The French rulers, with protesting workers breathing down their backs, won a fig leave - the "stability pact" was renamed "stability and growth pact," suggesting that not only price stability but also employment was a goal of the European Union. Legislation for a 35-hour workweek starting in the year 2000 was recently passed in the French parliament May 19, and strikes and other working-class protests continue.
Nor has Bonn been able to deal workers any significant blows, and it is not in the undisputed lead among the ruling classes of Europe. Eight years since the reunification of Germany, the government still must funnel about $100 billion from the west into the east to try to postpone a confrontation with working people in the east over the attempts to reestablish capitalist social relations in that region.
In the drive to cut workers' social wage, the Christian Democratic-led coalition government in Bonn is behind even the social democratic government in Sweden. Meanwhile, protests against unemployment have been taking place in Germany virtually every month.
In Greece, workers and farmers have mobilized in strikes and demonstrations to a larger extent than in other countries in capitalist Europe against the attacks being waged under the banner of the euro. But Athens has already joined the Exchange Rate Mechanism and promised to impose further austerity measures to be able to join the European common currency in 2001, an indication of how desperately the ruling class in Greece - as in Italy, Spain, and Portugal - needs the support of the stronger imperialist powers in Europe.
The current upturn in the business cycle in Europe lately has been mainly export-led. This means that the financial meltdown in Asia - and the next recession in the United States - will have a major impact on the European economies. Disputes within the EMU are then bound to increase over a "hard" or "soft" euro, confrontation or concessions to workers and farmers, protectionist measures, and other questions. This will heighten the centrifugal forces that can lead to the unraveling of the EMU and the European Union as the class struggle intensifies throughout the continent - east and west - in the years to come.
`Beware the delugé
The expansion of the European Union to eastern and
central Europe has exposed divisions among the big powers in
Europe over foreign policy. The Amsterdam treaty failed to
resolve urgent problems such as how to give more votes to
the big powers to guarantee them a majority when more
governments join the EMU.
"Agenda 2000," the proposed change in agricultural and regional subsidies to prepare the way for the enlargement, was criticized by the agricultural ministers of most of the EU countries when it was publicized in March by the European Commission, the EU's executive body.

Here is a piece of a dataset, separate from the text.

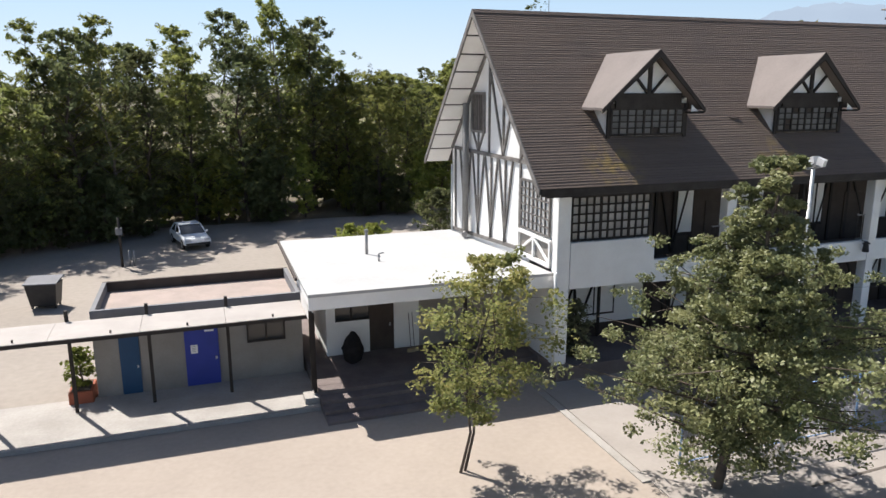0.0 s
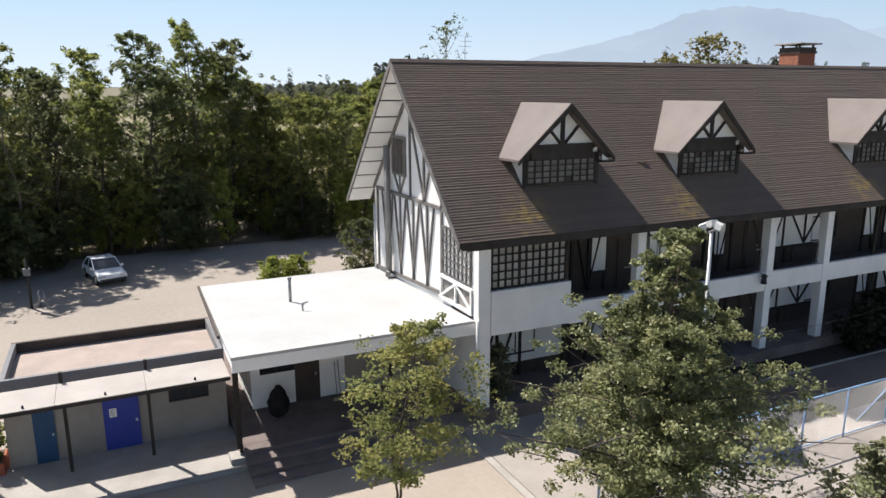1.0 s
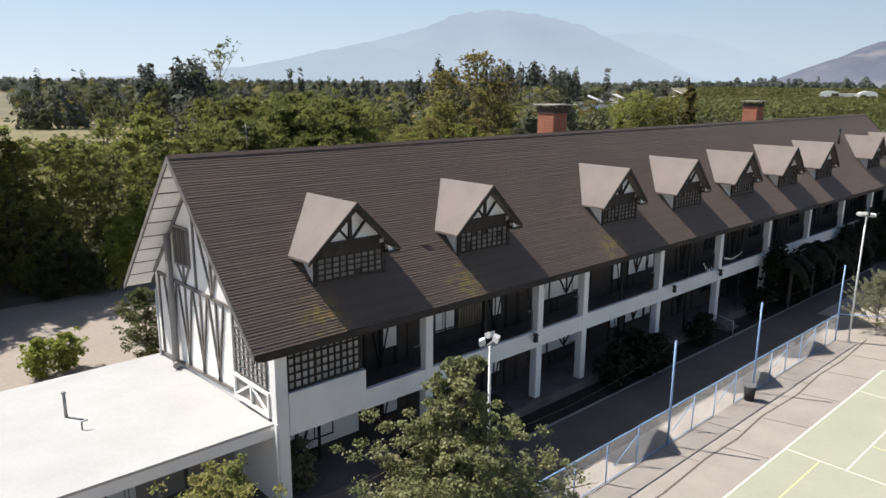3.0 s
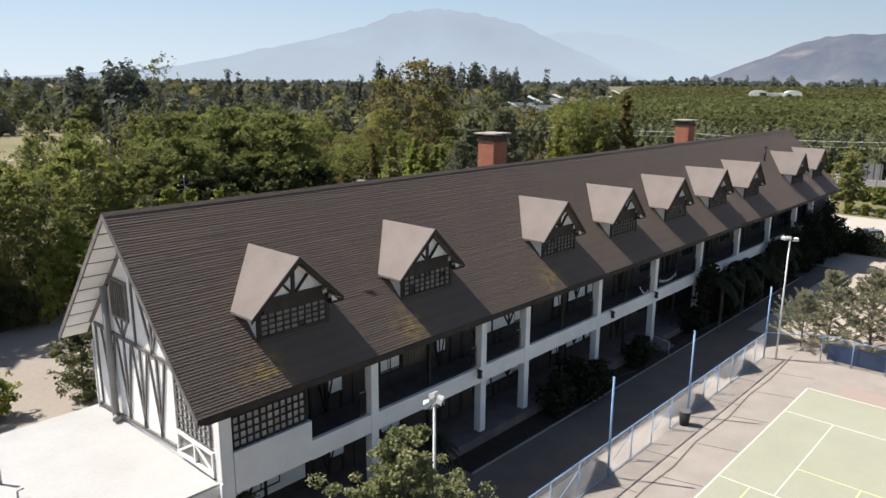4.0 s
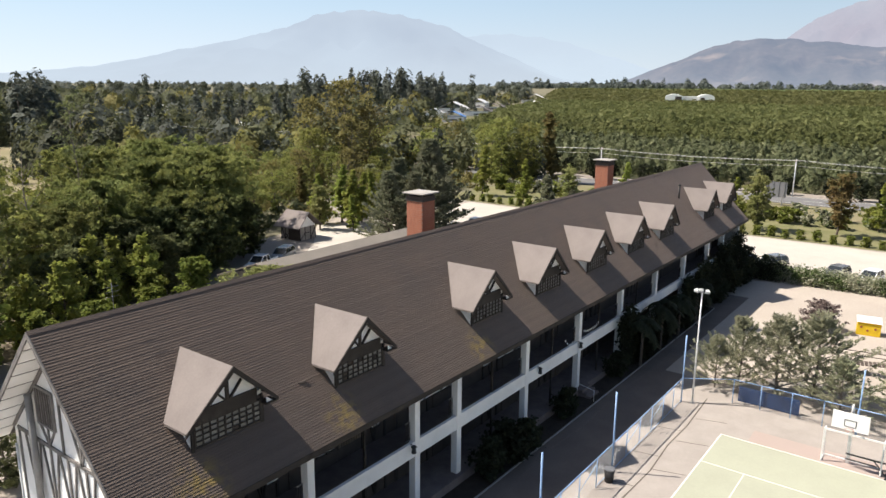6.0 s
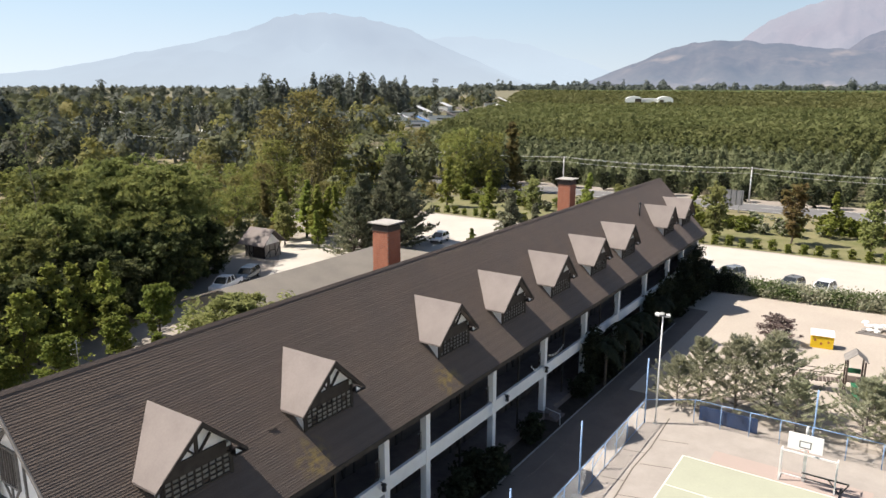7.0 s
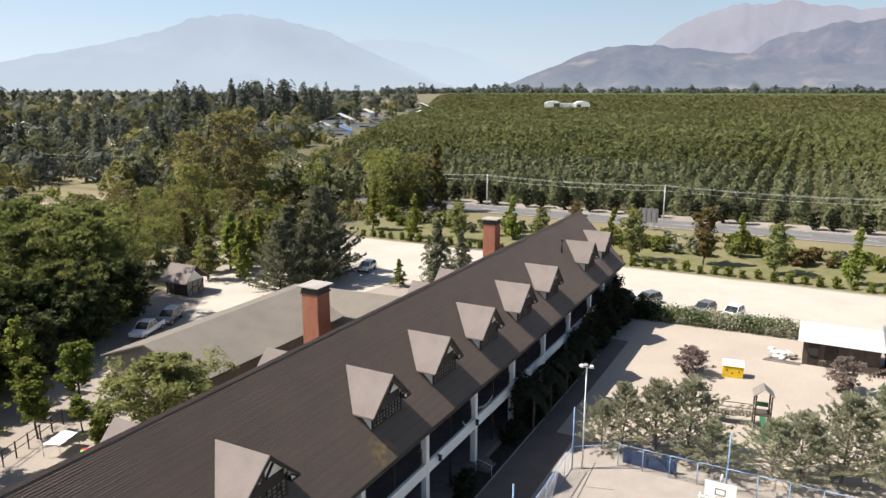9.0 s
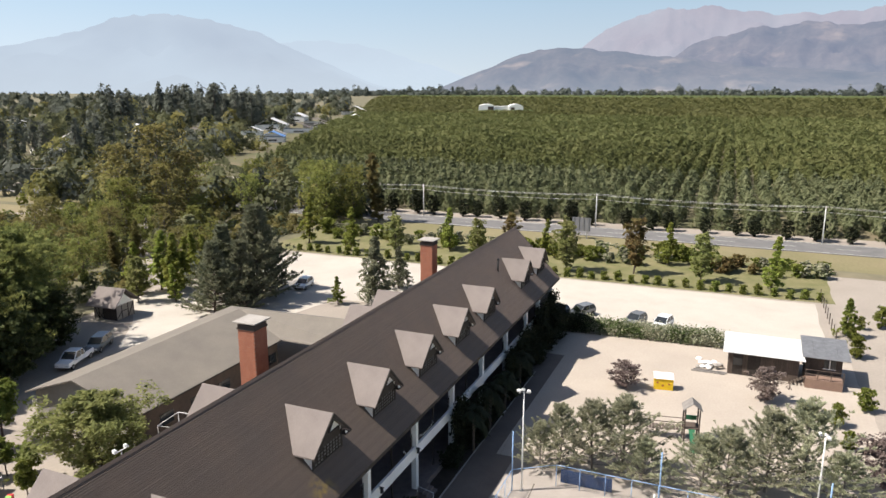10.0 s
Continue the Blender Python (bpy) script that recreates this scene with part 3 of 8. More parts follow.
# planted bed with its pale edging; the soil colour also carries the gallery's shade
structure("planting_bed", box(B(), 12.5, 60.0, -1.10, 0.296, -0.2, 0.075), SOIL, "soil bed along the gallery, darkened for the shade there", "bed")
structure("bed_edging", box(B(), 12.5, 60.0, -1.20, -1.104, -0.2, 0.10), CONCRETE, "narrow pale concrete edging of the planted bed", "edging")

# terrace under the main building and the porch of the annex
bm = box(B(), 1.0, 74.0, 0.3, 11.6, -0.4, 0.55)
structure("terrace", bm, STEP, "concrete plinth carrying the long building", "terrace")
bm = box(B(), -7.0, 1.0, 1.7, 12.8, -0.4, 0.5)
structure("porch_floor", bm, STEP, "dark stone porch floor of the annex", "porch")
bm = box(B(), -60, -7.02, 0.85, 4.0, -0.4, 0.15)
structure("pavement_walk", bm, CONCRETE, "pale concrete walkway under the canopy", "pavement")
bm = box(B(), 0.05, 0.30, -6.2, -0.3, -0.3, 0.062)
structure("kerb", bm, CONCRETE, "pale concrete kerb between yard and court", "kerb")
for i in range(4):
    ob = structure("porch_step", box(B(), -7.0 + 0.004 * i, -1.4, -0.3 + 0.5 * i, 1.69, 0.012 + 0.12 * i, 0.125 * (i + 1) - 0.002), STEP, "broad dark stone step to the porch", "step")
structure("stair_cheek", box(B(), -7.46, -7.004, 1.15, 1.72, 0, 0.34), CONCRETE, "low pale concrete block beside the steps", "stair cheek")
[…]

Following the elections in Germany on September 27, the European Commission is to propose how much the different EU members must pay to finance EU budgets in the coming years after enlargement. This will cause even more tensions than the proposed cuts in the agricultural and regional subsidies. German minister of finance Theodor Waigel has threatened to block the budget if Bonn's payments are not reduced.
Meanwhile, Athens is threatening to block EU enlargement if Cyprus is not treated as a serious applicant for membership. In the European Union every member has veto power over the main decisions and, as the former British prime minister John Major did during the crisis around the mad cow disease, could block the EU from effective action.
The worries among ruling classes in Europe over the turbulence accompanying the moves toward economic monetary union were captured in the headline of an opinion column in the April 25 International Herald Tribune, "The euro will arrive, but then beware the deluge."
Carl-Erik Isacsson is a member of the metalworkers union in Sodertalje, Sweden.